# undecidable problem and its negation is undecidable

A lot of "famous" undecidable problems are nonetheless at least semidecidable, with their complement being undecidable. One example above all can be the halting problem and its complement.

However, can anybody give me an example in which both a problem and its complement are undecidable and not semidecidable? I thought about the diagonalization language Ld, but it does not seem to me that the complement is undecidable.

In that case, does that mean that a Turing Machine M can "lose" some strings that instead should be recognized, since they're part of the language we're trying to indentify?

Consider the following language:

$$L_2 = \{(M_1,x_1,M_2,x_2) : \text{M_1 halts on input x_1 and M_2 doesn't halt on input x_2}\}.$$

$L_2$ is undecidable and not semi-decidable, and same is true of its complement. Why? The intuition is "$M_2$ doesn't halt on input $x_2$" isn't semi-decidable, so $L_2$ is not semi-decidable; and when you look at the complement of $L_2$, the same thing happens for $M_1$. This can be formalized more carefully using reductions.

More generally, if $L$ is a language that is undecidable and not semi-decidable, then

$$L' = \{(x,y) : x \in L, y \notin L\}$$

meets your requirements: $L'$ is undecidable and not semi-decidable, and the same is true of the complement of $L'$.

Note that the overwhelming majority of problems fit the criterion you're looking for: both the problem and its complement are not semi-decidable. This is because there are only countably many semi-decidable problems but there are uncountably many problems.

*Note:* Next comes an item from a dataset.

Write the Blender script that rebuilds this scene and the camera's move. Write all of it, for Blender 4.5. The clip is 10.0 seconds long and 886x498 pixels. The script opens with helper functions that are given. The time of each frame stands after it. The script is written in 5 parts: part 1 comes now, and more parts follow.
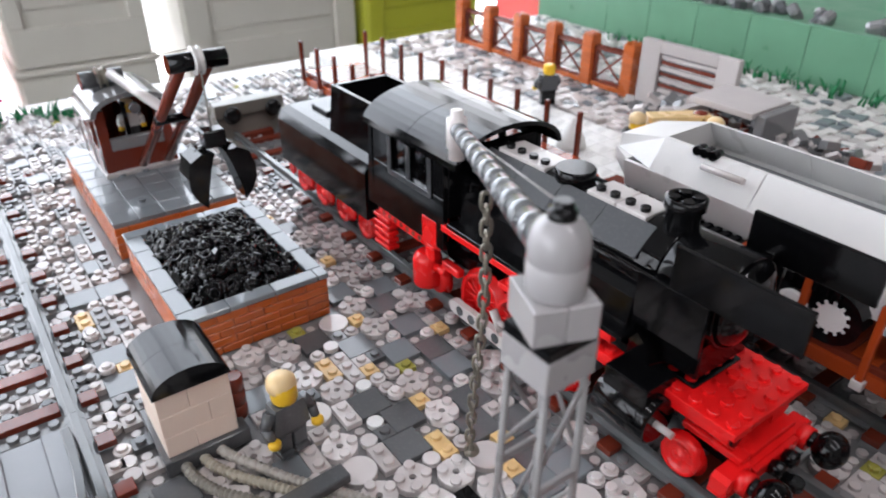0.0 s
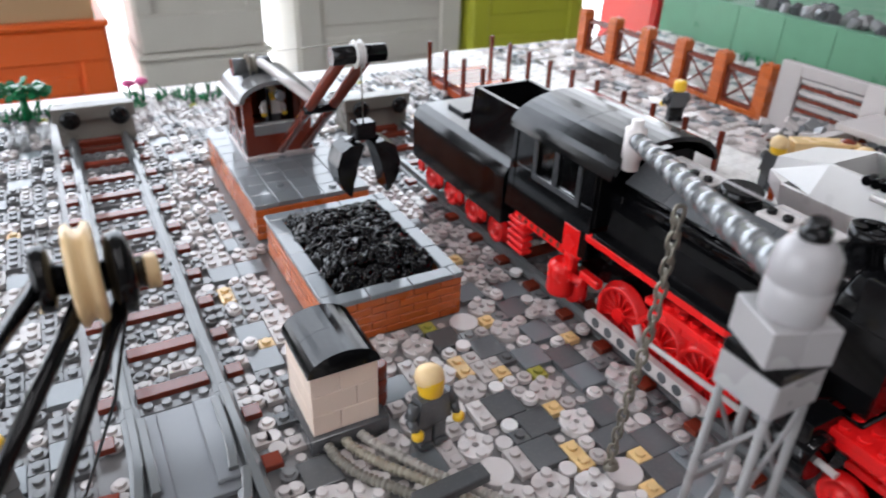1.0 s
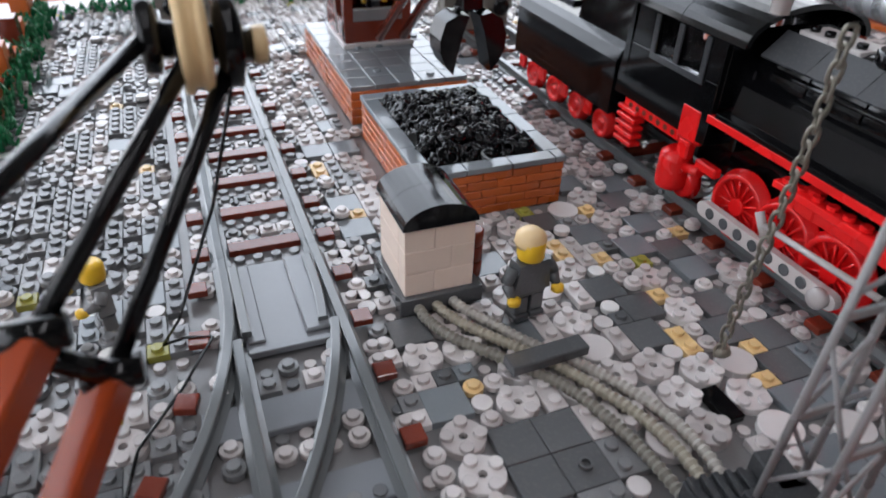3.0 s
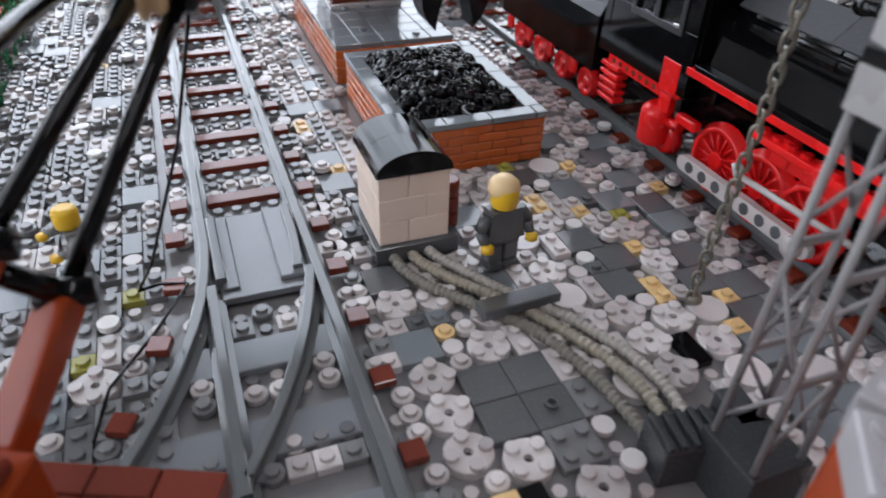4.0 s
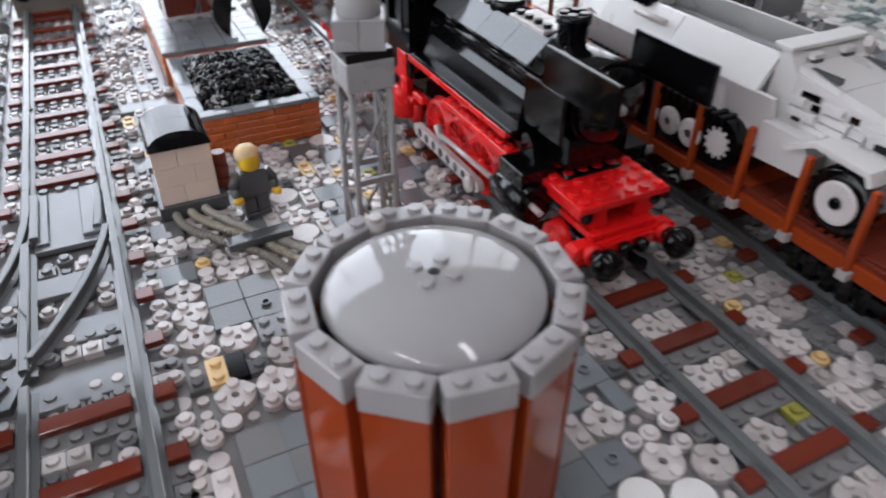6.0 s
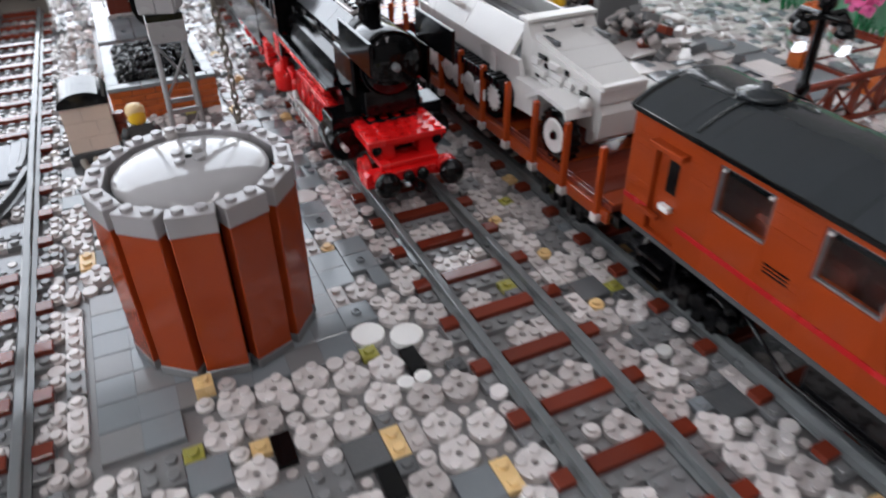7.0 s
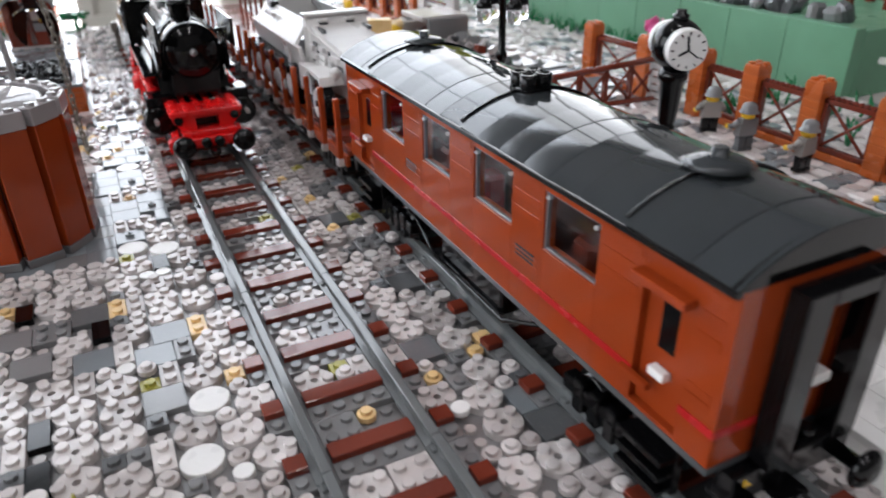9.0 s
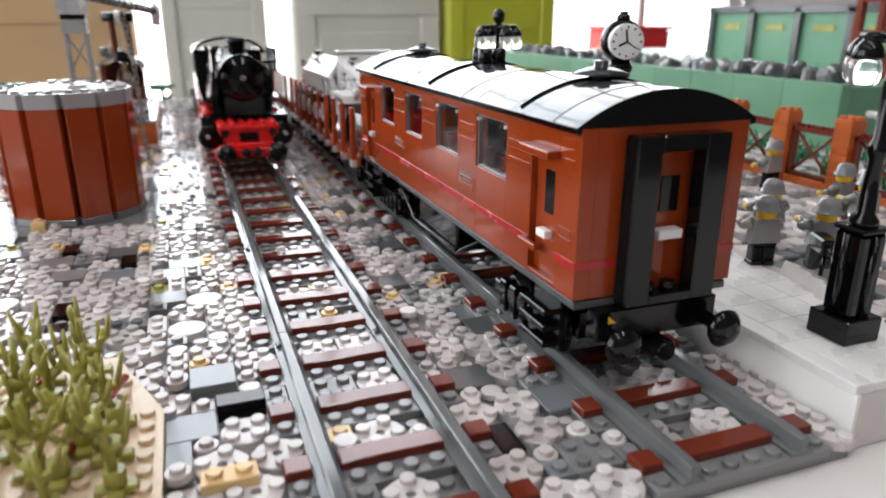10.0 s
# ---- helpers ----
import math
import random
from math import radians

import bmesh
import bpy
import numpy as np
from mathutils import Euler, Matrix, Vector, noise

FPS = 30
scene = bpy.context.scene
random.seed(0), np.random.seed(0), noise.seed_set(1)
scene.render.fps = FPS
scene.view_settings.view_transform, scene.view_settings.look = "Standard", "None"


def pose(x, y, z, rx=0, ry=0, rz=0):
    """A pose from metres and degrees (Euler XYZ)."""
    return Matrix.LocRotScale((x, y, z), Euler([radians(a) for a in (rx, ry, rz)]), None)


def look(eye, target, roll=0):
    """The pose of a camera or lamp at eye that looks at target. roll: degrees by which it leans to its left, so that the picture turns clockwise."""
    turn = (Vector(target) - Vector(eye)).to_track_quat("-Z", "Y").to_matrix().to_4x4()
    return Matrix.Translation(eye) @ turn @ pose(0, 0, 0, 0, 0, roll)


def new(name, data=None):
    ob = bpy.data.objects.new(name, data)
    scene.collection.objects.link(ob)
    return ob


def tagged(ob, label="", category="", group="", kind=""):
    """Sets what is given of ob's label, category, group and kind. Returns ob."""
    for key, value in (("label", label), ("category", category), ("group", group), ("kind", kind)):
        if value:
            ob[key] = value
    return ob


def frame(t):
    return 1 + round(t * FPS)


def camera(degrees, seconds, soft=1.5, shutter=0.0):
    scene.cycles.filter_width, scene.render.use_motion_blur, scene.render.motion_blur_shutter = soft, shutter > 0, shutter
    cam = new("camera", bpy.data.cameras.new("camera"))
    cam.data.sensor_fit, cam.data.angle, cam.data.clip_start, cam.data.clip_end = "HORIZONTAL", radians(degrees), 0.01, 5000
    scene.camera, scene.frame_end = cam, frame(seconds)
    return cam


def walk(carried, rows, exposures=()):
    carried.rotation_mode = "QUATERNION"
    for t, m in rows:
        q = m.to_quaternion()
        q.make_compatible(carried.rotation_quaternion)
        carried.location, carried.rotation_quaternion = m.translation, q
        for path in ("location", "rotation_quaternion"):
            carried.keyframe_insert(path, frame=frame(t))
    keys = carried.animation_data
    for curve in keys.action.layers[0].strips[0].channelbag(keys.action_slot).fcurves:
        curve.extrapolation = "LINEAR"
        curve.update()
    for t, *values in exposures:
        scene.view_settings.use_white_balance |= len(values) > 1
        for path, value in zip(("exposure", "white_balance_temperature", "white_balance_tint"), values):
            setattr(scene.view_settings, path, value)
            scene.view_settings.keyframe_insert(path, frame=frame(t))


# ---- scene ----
EXPOSURES = ((0.0, -0.16, 6050, 12), (1.0, -0.29, 6000, 11), (1.5, -0.4, 6000, 11), (2.5, -0.51, 5950, 11), (4.5, -0.66, 5900, 12), (5.5, -0.47, 5950, 12), (6.5, -0.46, 6000, 11), (7.0, -0.45, 6050, 11), (8.0, -0.38, 6050, 10), (8.5, -0.41, 6100, 10), (9.0, -0.28, 6100, 11), (9.5, -0.26, 6150, 11), (10.0, -0.06, 6250, 10))
cam = camera(65.30, 10.0, soft=1.8, shutter=0.35)
cam.data.dof.use_dof, cam.data.dof.focus_distance, cam.data.dof.aperture_fstop = True, 0.29, 15.0
PATH = [
    (0, (-0.20969, 0.22318, 0.22486), (0.04472, 0.57163, -0.02783), 0.25),
    (0.5, (-0.22561, 0.23222, 0.23043), (0.02026, 0.58882, -0.01934), 1.62),
    (1, (-0.24004, 0.24085, 0.22306), (-0.02798, 0.61866, -0.02651), 2.09),
    (1.5, (-0.24466, 0.24430, 0.20605), (-0.05643, 0.63281, -0.04620), 1.08),
    (2, (-0.24838, 0.24294, 0.19817), (-0.07605, 0.63242, -0.06375), 1.48),
    (2.5, (-0.25052, 0.24081, 0.19022), (-0.08834, 0.62815, -0.08120), 2.17),
    (3.8, (-0.24691, 0.23544, 0.17244), (-0.09732, 0.61457, -0.11719), 1.86),
    (4, (-0.24219, 0.22866, 0.17223), (-0.09151, 0.60596, -0.11922), 2.03),
    (4.5, (-0.22879, 0.21250, 0.17051), (-0.07405, 0.58773, -0.12148), 1.68),
    (5, (-0.21484, 0.19244, 0.17892), (-0.05499, 0.56547, -0.11313), 1.03),
    (5.2, (-0.20718, 0.17833, 0.17906), (-0.04616, 0.55385, -0.10913), 0.54),
    (6.3, (-0.16824, 0.07326, 0.21534), (0.01138, 0.43538, -0.07896), 0.02),
    (6.5, (-0.15418, 0.04611, 0.21785), (0.02138, 0.41281, -0.07321), -0.54),
    (7, (-0.13249, -0.03039, 0.21781), (0.03854, 0.34301, -0.06737), -0.78),
    (7.5, (-0.11099, -0.11210, 0.20332), (0.04411, 0.27449, -0.07325), -1.26),
    (8, (-0.09385, -0.13512, 0.18548), (0.05384, 0.25909, -0.08431), -1.89),
    (8.5, (-0.07235, -0.15144, 0.18602), (0.10611, 0.24246, -0.06497), -0.90),
    (9, (-0.05803, -0.18027, 0.18133), (0.13520, 0.21689, -0.05303), -0.83),
    (9.5, (-0.04758, -0.23001, 0.16946), (0.13837, 0.17833, -0.05118), -1.25),
    (10, (-0.04744, -0.26879, 0.12769), (0.11761, 0.17596, -0.03029), 0.10),
]
walk(cam, [(t, look(eye, target, roll)) for t, eye, target, roll in PATH], EXPOSURES)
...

For an example, let $H$ be the halting problem for Turing machines and let $\cal{M}$ be the class of Turing machines with an oracle for $H$. Let $H_2$ be the halting problem for $\cal{M}$. I claim that neither $H_2$ nor $\overline{H_2}$ is semi-decidable

We can show that $H_2$ is not decided by any machine in $\cal{M}$: the argument is the same as the argument that the ordinary Turing machine halting problem $H$ is not decided by any ordinary Turing machine. Now, suppose for contradiction that $H_2$ is semi-decided by some ordinary Turing machine $T$. Well, with an oracle for $H$, we can test whether $T$ halts for any particular input, contradicting the fact that no machine in $\cal{M}$ decides $H_2$. So $H_2$ is not semi-decidable.

It remains to show that $\overline{H_2}$ is not semi-decidable. First, note that it is semi-decided by a machine in $\cal{M}$: again, the argument is the same as $H$ being semi-decided by an ordinary Turing machine. $\overline{H_2}$ cannot be semi-decided by some machine in $\cal{M}$ because, if it was, $H_2$ and $\overline{H_2}$ would both be semi-decided by machines in $\cal{M}$, so both languages would be decided by machines in $\cal{M}$. But we already know that $H_2$ is not decided by any machine in $\cal{M}$. Therefore, $\overline{H_2}$ is not semi-decided by any machine in $\cal{M}$. Further, $\overline{H_2}$ is not semi-decided by any ordinary Turing machine, since $\cal{M}$ contains every ordinary Turing machine. (An ordinary Turing machine is a Turing machine with an oracle for $H$ that never uses that oracle.)

Here are some natural examples:

• The language of all Turing machines halting on all inputs, sometimes denoted TOT. This language is $\Pi_2^0$-complete.

• The language of all Turing machines halting on infinitely many inputs, sometimes denoted INF. This language is also $\Pi_2^0$-complete.

• The language of all Turing machines halting on arbitrarily long inputs, sometimes denoted COF. This language is $\Sigma_3^0$-complete.

$\Pi_2^0$ and $\Sigma_3^0$ are levels of the arithmetical hierarchy. The completeness results imply, in particular, that these languages are neither semidecidable nor co-semidecidable.